Artist

Moor Mother

Genre: Rap ,Left-Field Rap ,Alternative Rap ,Underground Rap ,Avant-Garde Jazz ,Political Rap ,Poetry ,Experimental Club
Origin: U.S.A
Active: 2012 - Present
Listen on Coda
The solo project of Philadelphia-based artist Camae Ayewa, Moor Mother fuses pressing social concerns with a raw fusion of intense electronics and powerful verse, drawing from punk, hip-hop, jazz, soul, and a wide array of additional styles. Ayewa also works as an educator, coach, and social activist while serving as co-founder of the Black Quantum Futurism artistic and literary collective, a participant in the avant-jazz ensemble Irreversible Entanglements, and one-half of the experimental club act 700 Bliss. Her initial breakthrough arrived with 2016’s Fetish Bones, after which each successive release grew more exploratory and politically direct, incorporating charged spoken-word delivery alongside furious free-jazz instrumentation on the 2020 album Circuit City. The 2021 set Black Encyclopedia of the Air adopted a more atmospheric stance than its predecessors yet remained equally confrontational and provocative, while The Great Bailout in 2024 examined the legacy and ongoing consequences of British colonialism.

Raised in Maryland, Ayewa began rapping and simulating guitar performances on broomstick handles during childhood, shaped equally by Patti LaBelle, Public Enemy, the Beastie Boys, Malcolm X, and Maya Angelou. As a teenager she immersed herself in the punk community, valuing its aggressive edge and D.I.Y. ethos as a means of genuine expression. She launched the Moor Mother endeavor in 2012 once her politically charged hip-hop punk outfit the Mighty Paradocs entered hiatus. Merging spoken word, jazz rhythms, harsh dissonance, and near-industrial abrasion, she redirected attention toward beats and sonic textures to animate her socially conscious lyrics, issuing the debut EP Alpha Serpentis at the close of that year. In the years that followed she co-established the Rockers! Philadelphia series and, alongside Rasheedah Phillips, the Black Quantum Futurism collective, while issuing dozens of additional recordings.

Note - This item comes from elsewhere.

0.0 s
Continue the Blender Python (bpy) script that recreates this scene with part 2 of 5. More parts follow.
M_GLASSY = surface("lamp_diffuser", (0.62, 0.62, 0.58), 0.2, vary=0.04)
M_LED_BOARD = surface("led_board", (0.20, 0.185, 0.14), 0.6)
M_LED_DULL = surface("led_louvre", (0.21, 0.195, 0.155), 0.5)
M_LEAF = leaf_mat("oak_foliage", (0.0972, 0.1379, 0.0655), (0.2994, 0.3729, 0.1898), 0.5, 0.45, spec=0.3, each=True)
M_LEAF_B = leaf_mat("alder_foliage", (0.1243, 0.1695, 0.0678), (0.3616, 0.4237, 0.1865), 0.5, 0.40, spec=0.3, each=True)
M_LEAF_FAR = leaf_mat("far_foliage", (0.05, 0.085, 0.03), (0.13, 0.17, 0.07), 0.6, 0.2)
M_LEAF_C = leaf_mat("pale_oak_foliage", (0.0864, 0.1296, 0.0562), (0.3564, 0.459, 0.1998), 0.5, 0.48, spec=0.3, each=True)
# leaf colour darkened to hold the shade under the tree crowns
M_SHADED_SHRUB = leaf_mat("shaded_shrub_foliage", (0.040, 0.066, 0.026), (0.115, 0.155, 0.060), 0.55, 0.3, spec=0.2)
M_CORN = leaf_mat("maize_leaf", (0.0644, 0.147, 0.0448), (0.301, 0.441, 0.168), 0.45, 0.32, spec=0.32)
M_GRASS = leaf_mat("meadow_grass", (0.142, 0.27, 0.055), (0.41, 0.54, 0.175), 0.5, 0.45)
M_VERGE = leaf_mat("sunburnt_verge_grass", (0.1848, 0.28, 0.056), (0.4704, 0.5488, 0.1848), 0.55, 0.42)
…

Moor Mother’s first full-length, Fetish Bones, appeared on Don Giovanni Records in 2016. Concentrating on historical trauma and the Black experience, Ayewa employed Afrocentric tribal rhythms and abrasive, disquieting textures to produce a cathartic outpouring of anguish. The next year she issued the poetry-and-soundscape collection The Motionless Present. While developing solo material under the Moor Mother name, Ayewa also contributed vocals and lyrics to Chicago free-jazz collective Irreversible Entanglements, applying her incisive spoken-word approach across several albums beginning in 2017; Crime Waves, her initial joint effort with Mental Jewelry, surfaced the same year. The 700 Bliss partnership with DJ Haram introduced itself via the 2018 EP Spa 700. Moor Mother’s second album, 2019’s Analog Fluids of Sonic Black Holes, wove together Afro-punk, techno, blues, and noise threads central to her aesthetic, featuring Saul Williams and MC Reef the Lost Cause on two tracks. She additionally appeared on the Art Ensemble of Chicago’s We Are on the Edge (A 50th Anniversary Celebration) and on Wrecked, the 2019 album from Justin Broadrick and Kevin Martin’s Zonal project.

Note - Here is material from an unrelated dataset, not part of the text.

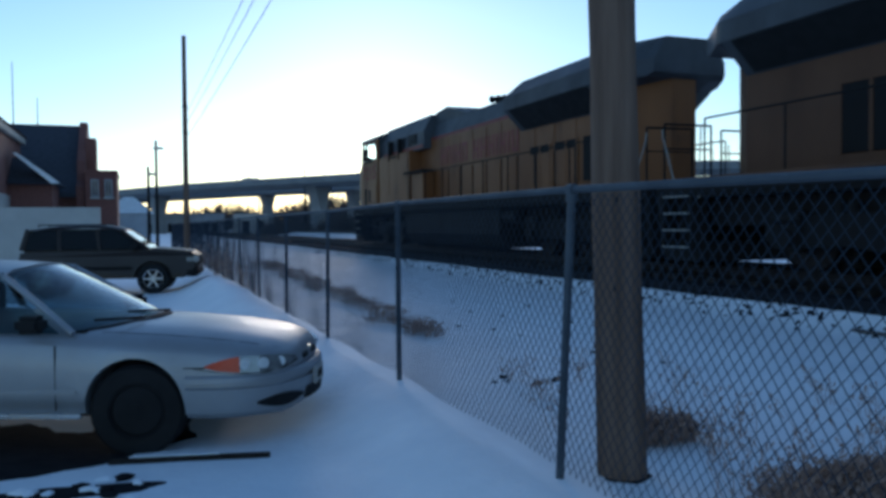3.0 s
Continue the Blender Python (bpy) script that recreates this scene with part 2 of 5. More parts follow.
def ground_z(x, y):
    z = 0.02 + 0.035 * noise.noise(Vector((x * 0.5, y * 0.35, 0))) + 0.012 * noise.noise(Vector((x * 2.1, y * 1.7, 3)))
    z += 0.022 * noise.noise(Vector((x * 1.6, y * 0.22, 7))) * smooth01(2.4, 3.2, x)
    z += 0.16 * math.exp(-((x - 1.55) / 0.45) ** 2) * smooth01(8, 12, y) * (1 - smooth01(24, 30, y))   # ploughed ridge
    z += 0.22 * math.exp(-((x - 1.45) / 0.6) ** 2 - ((y - 18.5) / 2.2) ** 2)
    z -= 0.25 * (1 - smooth01(1.1, 2.05, x)) * (1 - smooth01(27, 34, y))    # the lot lies lower than the fence line
    for k, c in enumerate(TRACKS):
        w = 1.0 - smooth01(1.55, 2.6 if k == 0 else 2.2, abs(x - c))
        z = z * (1 - w) + (0.30 if k == 0 else 0.22) * w
    z -= 0.09 * math.exp(-((x - 0.1) / 1.1) ** 2 - ((y - 6.95) / 0.7) ** 2)    # settled under the parked car
    return z + rise(x)


def build_ground():
    xs = sorted({*np.round(np.concatenate([np.linspace(-6, 30, 145), np.linspace(-60, -7, 12), np.linspace(31, 140, 25), [-2500, -600, -150, 220, 600, 2500]]), 3).tolist()})
    ys = sorted({*np.round(np.concatenate([np.linspace(-8, 40, 140), np.linspace(41, 140, 45), np.linspace(-80, -10, 12), [-2500, -600, 180, 300, 700, 2500]]), 3).tolist()})
    verts = [(x, y, ground_z(x, y)) for y in ys for x in xs]
    k = len(xs)
    faces = [(j * k + i, j * k + i + 1, (j + 1) * k + i + 1, (j + 1) * k + i) for j in range(len(ys) - 1) for i in range(k - 1)]
    me = bpy.data.meshes.new("ground")
    me.from_pydata(verts, [], faces)
    me.materials.append(SNOW)
    me.polygons.foreach_set("use_smooth", [True] * len(faces))
    tagged(new("ground", me), "thin trodden snow over level rail yard ground", "snow", kind="structure")


build_ground()


def build_track(cx, top, near):
    y0, y1 = -70.0, 330.0
    rng = random.Random(int(cx * 10))
    root = thing("railway_track", pose(cx, 0, rise(cx)), "steel rails on dark snow-dusted ties and ballast" if near else "yard track with steel rails half buried in snow", "track", "yard tracks", "structure")
    bm = B()
    edge = 1.75 if near else 1.35
    prism(bm, [(-edge - 0.3, 0.1), (-edge, top - 0.26), (edge, top - 0.26), (edge + 0.45, 0.1)], y0, y1, "y")
    part("ballast", bm, BALLAST if near else SNOW, root, "dark ballast bed dusted with snow" if near else "snow-covered track bed")
    if not near:
        bm = box(B(), -0.85, 0.85, 16.0, y1, top - 0.28, top - 0.24)
        part("tie_strip", bm, BALLAST, root, "dark ties showing through snow")
    for s in (-0.75, 0.75):
        bm = B()
        prism(bm, [(s - 0.07, top - 0.18), (s + 0.07, top - 0.18), (s + 0.07, top - 0.165), (s + 0.012, top - 0.14), (s + 0.012, top - 0.045), (s + 0.036, top - 0.035),
                   (s + 0.036, top), (s - 0.036, top), (s - 0.036, top - 0.035), (s - 0.012, top - 0.045), (s - 0.012, top - 0.14), (s - 0.07, top - 0.165)], y0, y1, "y")
        part("rail", bm, STEEL, root)
    if near:
        me = mesh_of(box(B(), -1.3, 1.3, -0.115, 0.115, -0.1, 0.09, 0.012), "tie", TIE)
        for i in range(110):
            shared("tie", me, pose(rng.uniform(-0.05, 0.05), -6 + i * 0.53, top - 0.262, 0, 0, rng.uniform(-1.2, 1.2)), root)
        # loose stones and snow clods along the foot of the bed
        bm = B()
        for i in range(750):
            y = -4 + 46 * rng.random() ** 1.4
            x = -rng.gauss(2.15, 0.22)
            r = rng.uniform(0.012, 0.045)
            m = Matrix.Translation((x, y, ground_z(cx + x, y) + r * 0.1)) @ Euler((rng.random() * 6, rng.random() * 6, 0)).to_matrix().to_4x4() @ Matrix.Diagonal((r, r * rng.uniform(1, 2.2), r * 0.55, 1))
            bmesh.ops.create_icosphere(bm, subdivisions=1, radius=1.0, matrix=m)
        st = part("loose_stones", bm, BALLAST, root, "loose dark stones on snow")
        st["kind"] = "stuff"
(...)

Ayewa maintained an especially active 2020. Irreversible Entanglements released the widely praised Who Sent You? in March, Moor Jewelry delivered the hardcore punk album True Opera a month later, and Offering, a live collaboration with flautist Nicole Mitchell, arrived in June; further joint efforts with Olof Meander and YATTA followed, along with the Sub Pop 7-inch Forever Industries. Circuit City, the recorded counterpart to Ayewa’s theatrical work of the same title, presented a seething amalgam of free jazz, experimental electronics, and poetic spoken-word vocals that confronted intergenerational trauma and housing insecurity rooted in racist infrastructure. She closed the year with Brass, an intense collaboration with Billy Woods that also included Elucid, Mach-Hommy, Navy Blue, and additional contributors. Moor Mother featured on 2021 releases by Sons of Kemet and the Bug before signing with Anti- for Black Encyclopedia of the Air, a comparatively restrained yet still demanding full-length that included Pink Siifu, Nappy Nina, Lojii, and others. Nothing to Declare, 700 Bliss’s debut album, emerged on Hyperdub in 2022. Jazz Codes, a companion piece to Black Encyclopedia of the Air issued the same year, incorporated guests such as Mary Lattimore, Keri Neuringer, and YUNGMORPHEUS. For the equally forceful and collaborative The Great Bailout in 2024, Ayewa directed her focus toward British colonialism and its enduring repercussions.